Microsoft and OpenAI have been sued by sixteen individuals who claim that the companies used personal data without permission to train their Artificial Intelligence (AI) models.
The 157 page lawsuit (via The Register) was filed by the individuals through the Clarkson Law Firm in federal court in San Francisco, California on 28th June. The lawsuit alleges that Microsoft and OpenAI used data to train ChatGPT without consent, adequate notice, or payment for the said data.
Despite established protocols for the purchase and use of personal information, Defendants took a different approach: theft. They systematically scraped 300 billion words from the internet, ‘books, articles, websites and posts – including personal information obtained without consent.’ OpenAI did so in secret, and without registering as a data broker as it was required to do under applicable law.
The lawsuit further talks about privacy of individuals as it notes that the data used by OpenAI contained information about people’s beliefs, reading habits, hobbies, transaction and location data, chat logs, and more.
While the reams of personal information that Defendants collect on Users can be used to provide personalized and targeted responses, it can also be used for exceedingly nefarious purposes, such as tracking, surveillance, and crime. For example, if ChatGPT has access to a User’s browsing history, search queries, and geolocation, and combines this information with what Defendant OpenAI has secretly scraped from the internet, Defendants could build a detailed profile of Users’ behavior patterns, including but not limited to where they go, what they do, with whom they interact, and what their interests and habits are. This level of surveillance and monitoring raises vital ethical and legal questions about privacy, consent, and the use of personal data. It is crucial for users to be aware of how their data is being collected and used, and to have control over how their information is shared and used by advertisers and other entities.
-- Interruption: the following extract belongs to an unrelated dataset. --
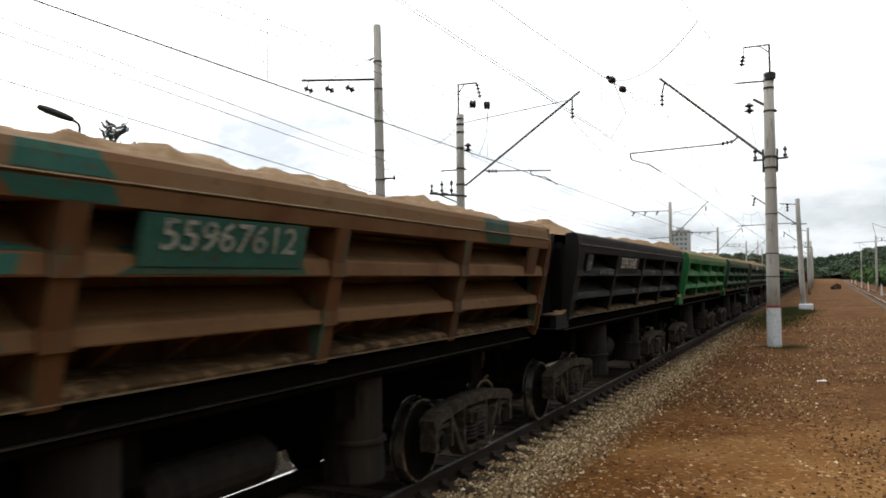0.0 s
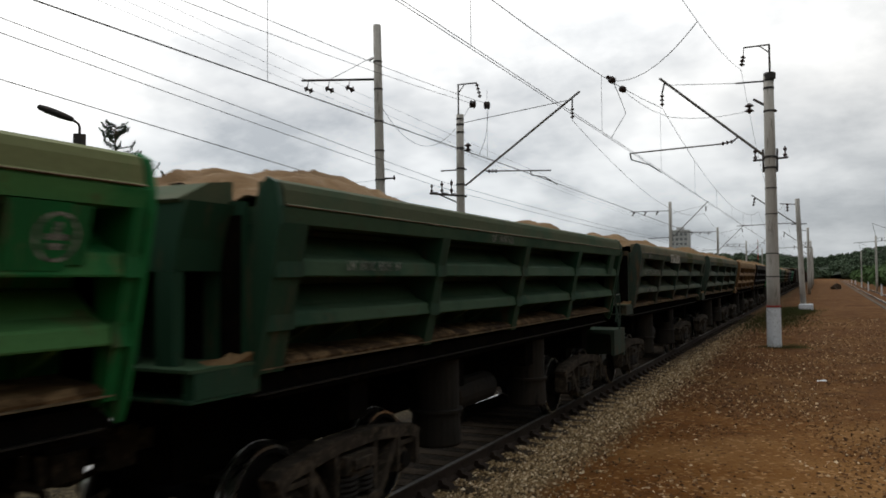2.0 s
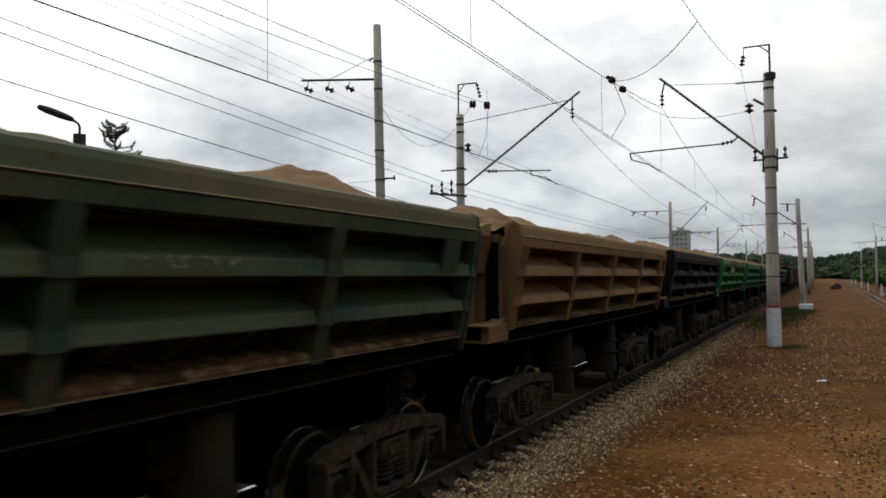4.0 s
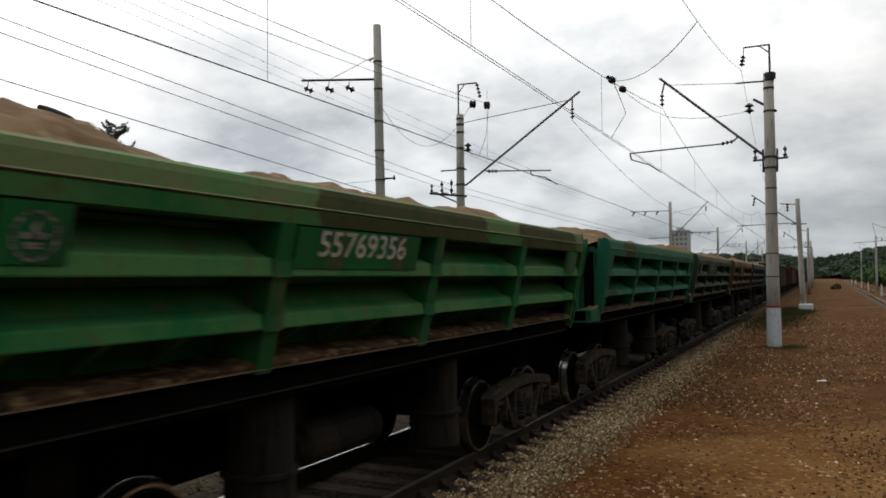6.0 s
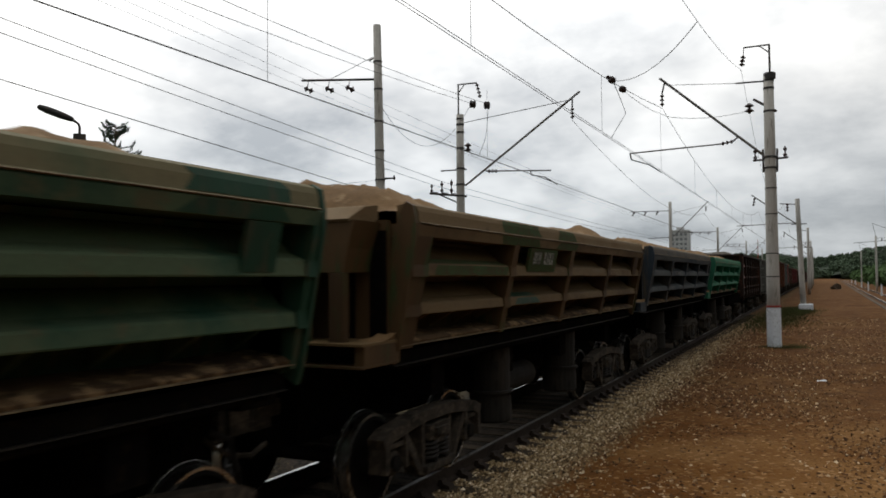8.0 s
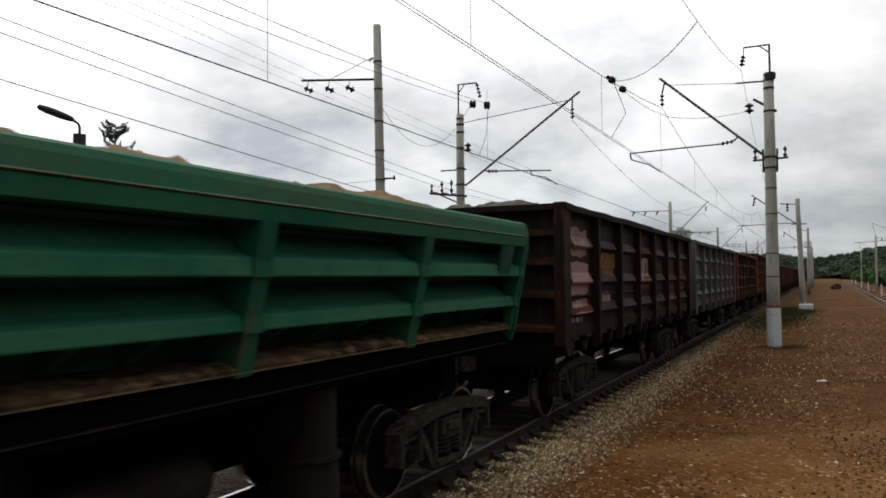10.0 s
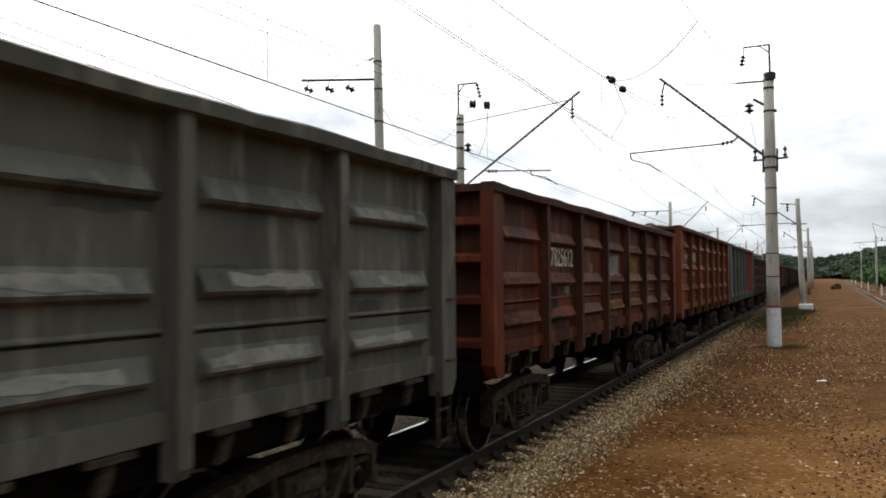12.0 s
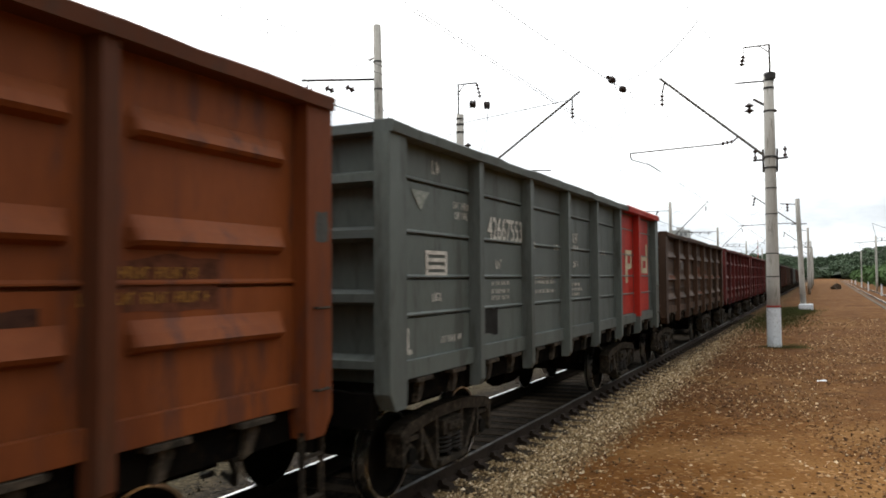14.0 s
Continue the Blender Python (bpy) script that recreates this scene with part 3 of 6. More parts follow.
        loft(bm, [[(x, y + d, 1.98), (x + 0.33, y + d, 1.98), (x + 0.02, y + d, 1.80)] for d in (-0.03, 0.03)])
        put("gusset", bm, DUSTY_LIT[paint.name])
    # curved arm plate that closes the end of the side
    for y, d in ((y0, -0.05), (y1, 0.0)):
        bm = bmesh.new()
        loft(bm, [[(x, y + k, z) for x, z in ((1.18, 1.62), (1.36, 1.52), (1.41, 1.66), (1.612, 2.73), (1.612, 2.86), (1.58, 3.03), (1.50, 3.075), (1.42, 2.96), (1.37, 2.72), (1.31, 2.42), (1.22, 2.20), (1.08, 2.10), (1.08, 1.98), (1.20, 1.90))] for k in (d, d + 0.05)])
        put("end_arm", bm, paint)
    return side


def dump_end(parent, paint, y, s):
    """End wall: a deep box with ribs, the openings of the tipping gear, a sloping cap and a ledge below."""
    def yy(a, b):
        return (y + s * a, y + s * b) if s > 0 else (y + s * b, y + s * a)

    def piece(name, mat, *dims, label=""):
        bm = bmesh.new()
        box(bm, *dims)
        return part(name, bm, mat, parent, label)

    piece("end_wall", paint, -1.33, 1.33, *yy(0.04, 0.10), 1.62, 2.90, label="steel end wall")
    piece("rib_panel", paint, -0.72, 0.72, *yy(0.46, 0.50), 1.76, 2.84, label="ribbed middle panel of the end wall")
    for z in (1.98, 2.24, 2.50, 2.72):
        bm = bmesh.new()
        prism_x(bm, [(y + s * 0.50, z - 0.03), (y + s * 0.57, z - 0.02), (y + s * 0.57, z + 0.02), (y + s * 0.50, z + 0.04)], -0.72, 0.72)
        part("rib", bm, paint, parent)
    # thin near-black sheets paint the shade of slots in the rib panel
    for x in (-0.45, 0.45):
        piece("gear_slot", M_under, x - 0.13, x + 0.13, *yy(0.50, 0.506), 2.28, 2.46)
    bm = bmesh.new()
    prism_x(bm, [(y + s * 0.06, 2.88), (y + s * 0.57, 2.86), (y + s * 0.59, 2.885), (y + s * 0.30, 3.02), (y + s * 0.06, 3.05)], -1.20, 1.20)
    part("end_cap", bm, DUSTY[paint.name], parent, "sloping end cap dusted with sand")
    # the boxes of the tipping gear: a closed upper part, an opening below, a gap towards the side
    for x in (-1, 1):
        bm = bmesh.new()
        loft(bm, [[(x * k, y + s * q, z) for k, q in ((0.74, 0.10), (o, 0.10), (o, 0.56), (0.74, 0.56))] for z, o in ((2.40, 1.13), (2.62, 1.17), (2.875, 1.25))])
        bmesh.ops.recalc_face_normals(bm, faces=bm.faces)
        part("gear_housing", bm, paint, parent, "box of the tipping gear")
        piece("housing_leg", paint, *sorted((x * 0.97, x * 1.13)), *yy(0.47, 0.56), 1.762, 2.398)
    # near-black sheets paint the shade inside the housings and side gaps
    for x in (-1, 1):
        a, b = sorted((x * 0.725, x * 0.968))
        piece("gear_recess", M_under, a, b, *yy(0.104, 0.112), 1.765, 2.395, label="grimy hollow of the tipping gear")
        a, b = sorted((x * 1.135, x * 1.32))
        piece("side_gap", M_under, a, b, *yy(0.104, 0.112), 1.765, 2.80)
    # one more dark sheet, the painted shade of a hole
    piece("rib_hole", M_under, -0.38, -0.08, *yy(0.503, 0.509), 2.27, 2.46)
    piece("end_ledge", DUSTY_LIT[paint.name], -1.40, 1.40, *yy(0.0, 0.68), 1.738, 1.76, label="thin end ledge")
    for x in (-1, 1):  # sand spilt on the ledge in the corner
        bm = bmesh.new()
        loft(bm, [[(x * 1.37, y + s * 0.02, z), (x * 1.39, y + s * (0.30 - 0.28 * k), z), (x * (1.30 - 0.10 * k), y + s * (0.42 - 0.38 * k), z), (x * (1.05 + 0.28 * k), y + s * (0.25 - 0.2 * k), z), (x * (1.10 + 0.2 * k), y + s * 0.02, z)] for k, z in ((0, 1.761), (0.5, 1.785), (0.85, 1.825))])
        part("spilt_sand", bm, M_sand, parent, "spilt sand in the corner of the ledge")
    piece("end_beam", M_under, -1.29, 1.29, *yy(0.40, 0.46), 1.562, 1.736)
    piece("bottom_flange", paint, -1.40, 1.40, *yy(0.0, 0.68), 1.54, 1.56)
    for x in (-1, 1):
        a, b = sorted((x * 1.30, x * 1.40))
        piece("end_bracket", paint, a, b, *yy(0.0, 0.64), 1.562, 1.736)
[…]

Not only that, but the lawsuit also targeted OpenAI’s approach towards hiding Personal Identifiable Information (PII). Earlier this year, The Register published a report shedding light on OpenAI’s plan to prevent the PII leak while using ChatGPT. According to the report, OpenAI had just put in a content filter that would block the AI from spitting private information like phone numbers and credit card information.
With respect to personally identifiable information, Defendants fail sufficiently to filter it out of the training models, putting millions at risk of having that information disclosed on prompt or otherwise to strangers around the world.
Lastly, the lawsuit also alleges that Microsoft and OpenAI violated the Electronic Privacy Communications Act by obtaining and using confidential information illegally. In addition, the plaintiffs also alleged that Microsoft had violated the Computer Fraud and Abuse Act by intercepting communication between third party services/ChatGPT integrations.
The lawsuit in general is full of citations from researchers, academics, journalists and others who have raised alarms in the past regarding the use of neural networks and AI. However, the filing is light on how the use of information and the instances of harm it has caused is worth $3 Billion in damages.
This is not the first time Microsoft has come under fire for misusing data or using it without the proper consent. Last month, Twitter sent a notice to Microsoft alleging that company had used Twitter’s data without consent. OpenAI, on the other hand, had its own fair share of problems. In March, the company reported a breach that leaked partial payment information of ChatGPT users. Earlier this month, account data of over 100,000 ChatGPT users was leaked and sold on the dark web.